Nessuna religione ha mai finora contenuto, né direttamente né indirettamente, né come dogma né come allegoria, una verità. Poiché ciascuna è nata dalla paura e dal bisogno, e si è insinuata nell’esistenza fondandosi su errori della ragione. Per quanto riguarda il Cristianesimo, quando in un mattino di domenica sentiamo rimbombare le vecchie campane, ci chiediamo: ma è mai possibile! Ciò si fa per un ebreo crocifisso duemila anni fa che diceva di essere il Figlio di Dio. La prova di una tale asserzione manca. Sicuramente nei nostri tempi, la religione cristiana è un’antichità emergente da epoche remotissime, e che si creda a quell’asserzione – mentre per il resto si è così rigorosi nell’esaminare…

Queste, più o meno, le parole del filosofo sul Cristianesimo. Dio dov’è, allora? Nietzsche dice che potrebbe credere solo in un dio dionisiaco, un dio che sapesse danzare. Il Cristianesimo, no. Non è la danza. Quando, un mattino di domenica, sentiamo rimbombare le vecchie campane, egli dice, ci chiediamo: ma è mai possibile? Ciò si fa per un ebreo crocifisso duemila anni fa, che diceva di essere il Figlio di Dio. Io odio tutto ciò che è cristiano. Cristiano è l’odio contro lo spirito, contro l’orgoglio, il coraggio, la libertà, il libertinage dello spirito; cristiano è l’odio contro i sensi, contro le gioie dei sensi, contro la gioia in generale.  Il Cristianesimo è l’unica grande maledizione, l’unica grande e più intima depravazione, l’unico grande istinto della vendetta, per il quale nessun mezzo è abbastanza velenoso, furtivo, sotterraneo, meschino – l’unica immortale macchia d’infamia dell’umanità.

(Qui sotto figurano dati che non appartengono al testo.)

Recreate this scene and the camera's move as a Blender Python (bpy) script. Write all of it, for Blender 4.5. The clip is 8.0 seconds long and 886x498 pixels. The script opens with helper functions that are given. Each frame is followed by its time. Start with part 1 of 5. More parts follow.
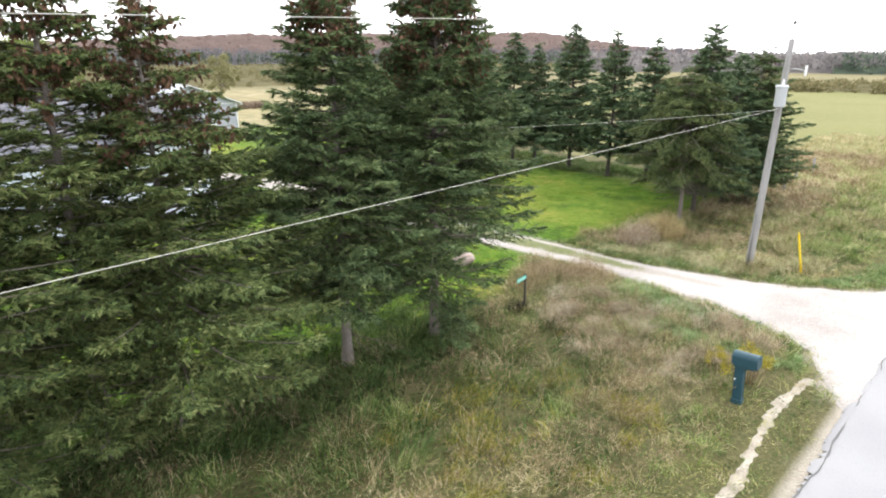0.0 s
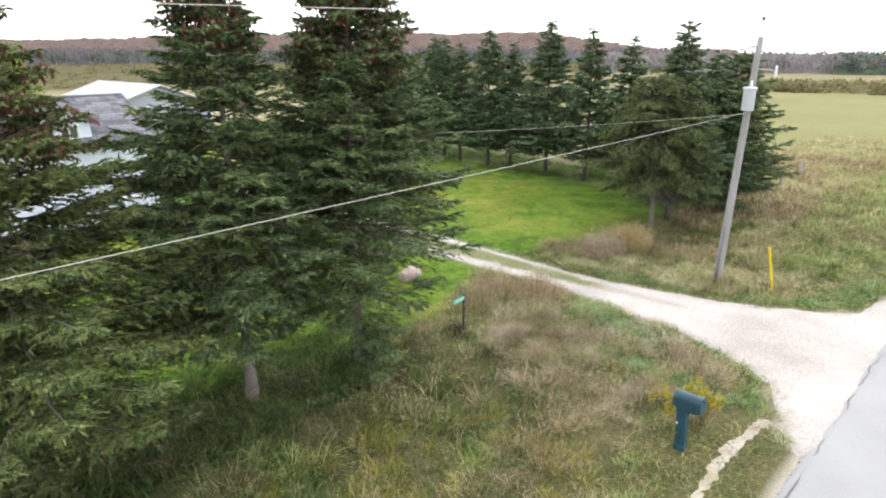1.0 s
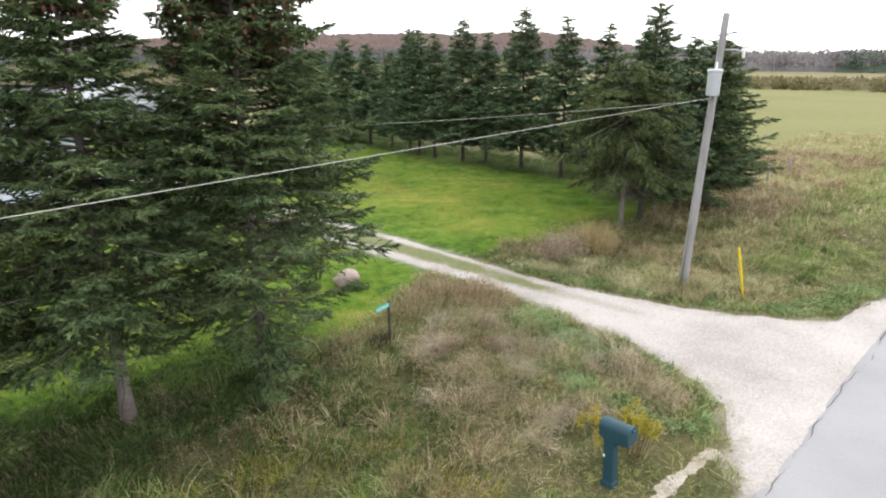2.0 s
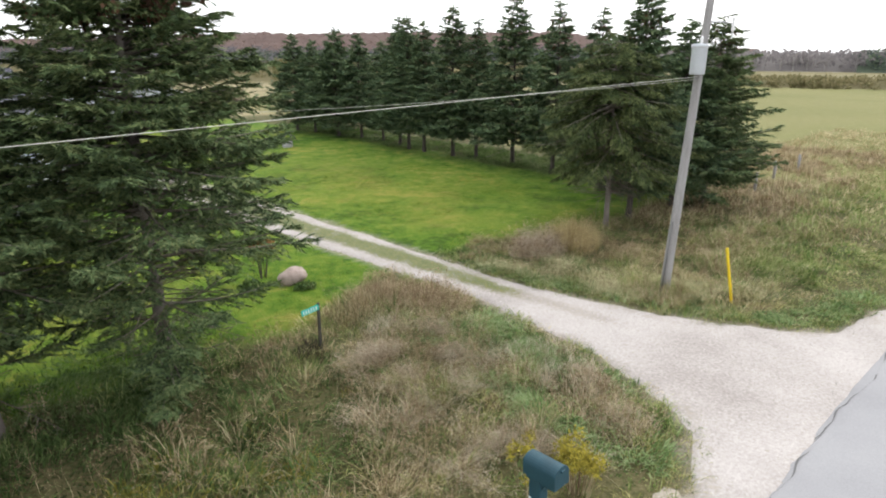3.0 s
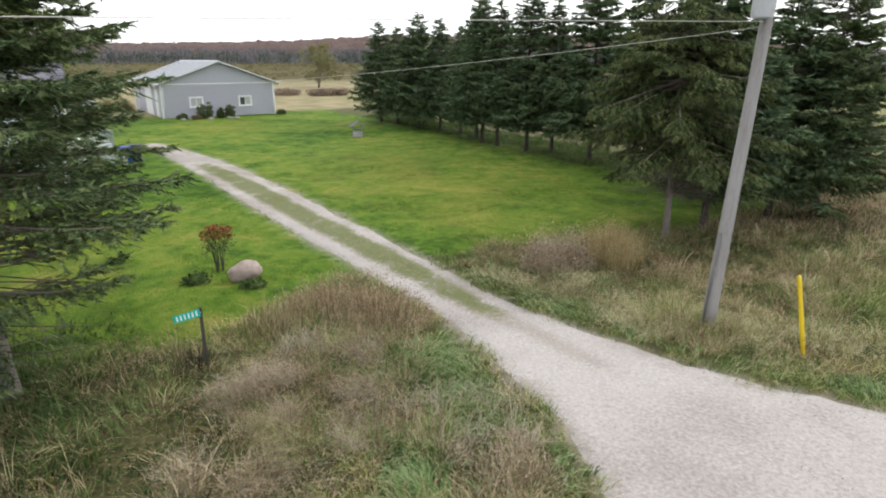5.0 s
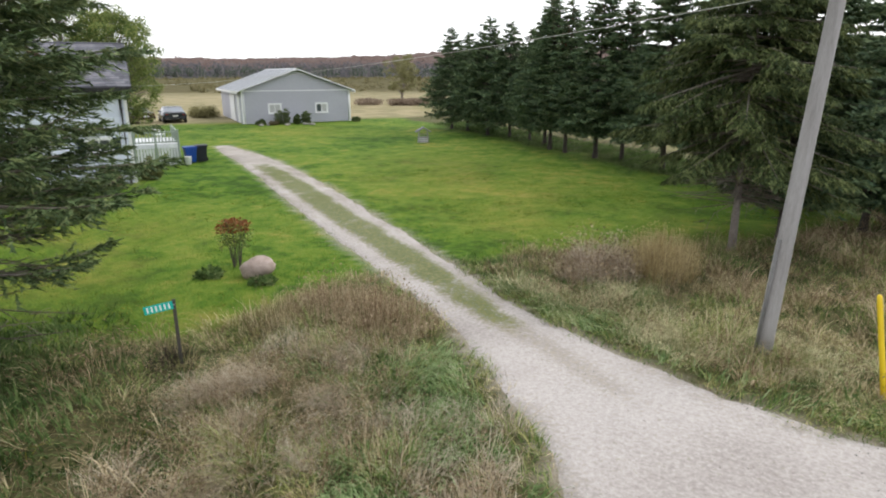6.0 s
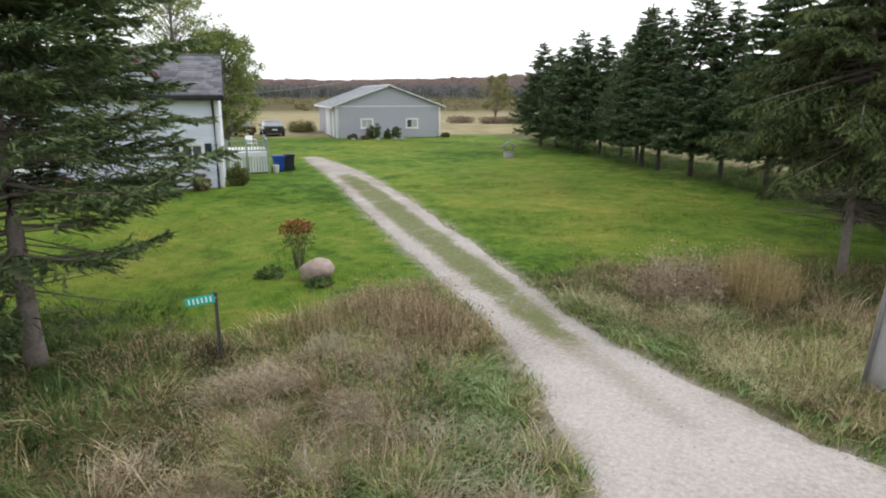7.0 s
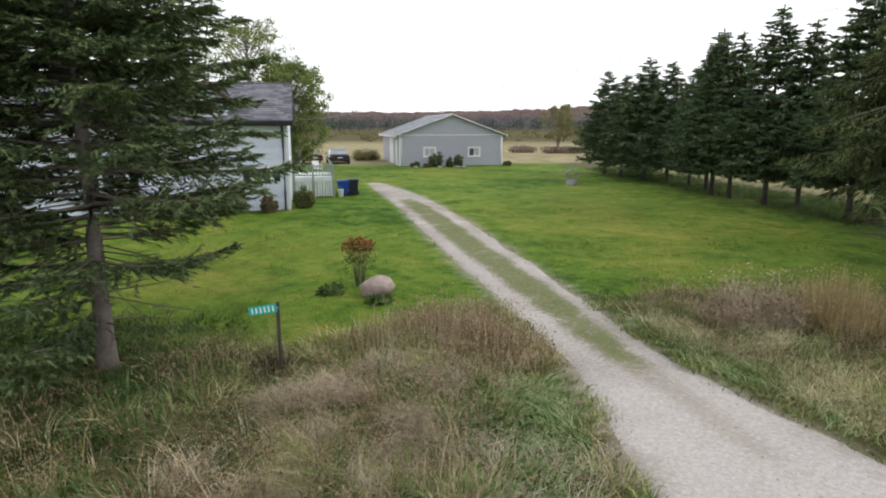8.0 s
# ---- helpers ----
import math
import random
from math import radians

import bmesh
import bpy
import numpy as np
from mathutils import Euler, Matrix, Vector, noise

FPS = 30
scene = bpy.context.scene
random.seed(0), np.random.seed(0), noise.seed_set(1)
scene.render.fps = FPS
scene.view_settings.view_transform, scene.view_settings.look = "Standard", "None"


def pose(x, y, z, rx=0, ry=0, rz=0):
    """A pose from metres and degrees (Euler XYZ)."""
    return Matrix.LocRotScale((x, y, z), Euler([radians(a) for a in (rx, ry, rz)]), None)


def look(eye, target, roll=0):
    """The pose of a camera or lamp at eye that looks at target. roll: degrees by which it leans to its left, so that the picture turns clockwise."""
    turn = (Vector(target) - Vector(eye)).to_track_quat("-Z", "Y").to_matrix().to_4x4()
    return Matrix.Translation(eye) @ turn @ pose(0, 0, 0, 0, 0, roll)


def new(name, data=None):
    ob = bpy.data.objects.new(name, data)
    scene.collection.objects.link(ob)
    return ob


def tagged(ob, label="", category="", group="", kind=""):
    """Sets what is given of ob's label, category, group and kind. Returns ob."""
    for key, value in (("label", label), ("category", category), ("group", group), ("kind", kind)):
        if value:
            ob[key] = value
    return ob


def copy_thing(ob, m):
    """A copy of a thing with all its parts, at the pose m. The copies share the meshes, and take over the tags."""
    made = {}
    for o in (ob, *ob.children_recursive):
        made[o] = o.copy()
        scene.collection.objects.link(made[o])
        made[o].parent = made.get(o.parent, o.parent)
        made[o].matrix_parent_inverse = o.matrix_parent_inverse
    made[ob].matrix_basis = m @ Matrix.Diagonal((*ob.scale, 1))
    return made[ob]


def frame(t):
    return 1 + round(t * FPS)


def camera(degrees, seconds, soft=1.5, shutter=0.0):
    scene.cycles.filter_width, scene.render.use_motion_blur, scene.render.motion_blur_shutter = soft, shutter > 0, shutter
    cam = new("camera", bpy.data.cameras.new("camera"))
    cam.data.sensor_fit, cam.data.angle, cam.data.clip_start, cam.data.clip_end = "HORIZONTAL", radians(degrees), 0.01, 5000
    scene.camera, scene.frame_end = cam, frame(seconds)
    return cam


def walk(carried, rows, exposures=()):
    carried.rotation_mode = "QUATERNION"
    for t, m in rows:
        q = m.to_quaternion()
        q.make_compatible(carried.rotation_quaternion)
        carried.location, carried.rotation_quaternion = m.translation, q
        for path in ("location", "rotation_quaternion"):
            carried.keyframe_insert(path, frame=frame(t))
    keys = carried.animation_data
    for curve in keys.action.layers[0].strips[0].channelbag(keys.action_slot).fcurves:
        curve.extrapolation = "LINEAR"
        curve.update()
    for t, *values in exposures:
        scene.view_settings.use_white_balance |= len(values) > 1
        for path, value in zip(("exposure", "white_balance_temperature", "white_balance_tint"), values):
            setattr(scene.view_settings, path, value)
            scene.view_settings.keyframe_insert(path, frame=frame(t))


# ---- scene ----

Io odio il Cristianesimo democratico, il veleno della dottrina dei “diritti uguali per tutti”, che è stato diffuso dal Cristianesimo nel modo più sistematico. Procedendo dagli angoli più segreti degli istinti cattivi, il Cristianesimo ha fatto una guerra mortale a ogni senso di venerazione e di distanza fra uomo e uomo, cioè al presupposto di ogni elevazione, di ogni sviluppo della cultura – con il risentimento delle masse si è fabbricato la sua arma principale contro di noi, contro tutto quanto v’è di nobile, di lieto, di magnanimo sulla terra, contro la nostra felicità sulla terra. Il Cristianesimo è il platonismo per il popolo.

Sì, promette l’immortalità. Ma concedere l’immortalità a ogni Pietro e Paolo è stato fino a oggi il più grande e il più maligno attentato all’umanità nobile. E non sottovalutiamo la sorte funesta che dal Cristianesimo si è insinuata fin nella politica! Nessuno oggi ha più il coraggio di vantare diritti particolari, diritti di supremazia, un sentimento di rispetto dinanzi a sé e ai suoi pari – un pathos della distanza … La nostra politica è malata di questa mancanza di coraggio! L’aristocraticità del modo di sentire venne scalzata dalle più sotterranee fondamenta mercé questa menzogna dell’eguaglianza delle anime. Il Cristianesimo è una rivolta di tutto quanto striscia sul terreno contro ciò che possiede un’altezza: il Vangelo degli “umili” rende umili e bassi… E poi la castità. La predica della castità è un pubblico incitamento alla contro-natura. Ogni disprezzo della vita sessuale, ogni insozzamento della medesima mediante il concetto di “impuro” è il vero e proprio peccato contro lo spirito santo della vita…

Io sono ateo, dice Nietzsche. Sono troppo curioso, troppo incredulo, troppo insolente per accontentarmi di una risposta così grossolana. Dio è una risposta grossolana.

La volontà di potenza

L’ateismo ci porta alla volontà di potenza. Che cos’è la volontà di potenza? La volontà di potenza è l’accettazione della volontà di vivere, è l’istinto, la natura, i sensi. L’uomo reso forte dal pericolo e dal dolore. L’uomo non schiacciato dalla morale, dai falsi valori, cioè i grandi valori della cultura occidentale, come la verità, la scienza, il progresso, la religione, che non hanno fondamento. La forza vitale, la creazione di nuove tavole di valori attraverso la trasvalutazione. La volontà di potenza è il superuomo. L’uomo che s’illude di dare un senso a un’esistenza che non ha nessun senso cederà il posto all’uomo che non ha paura della verità, e cioè del fatto che Dio è morto e il mondo è un caos irrazionale. È il superuomo in grado di sopportare l’idea che l’universo non ha senso, che non ha paura di questo senso di vuoto e che non ha bisogno dei falsi valori idolatrici come lo Stato, il denaro, la scienza, che possano rimpiazzare il vecchio Dio.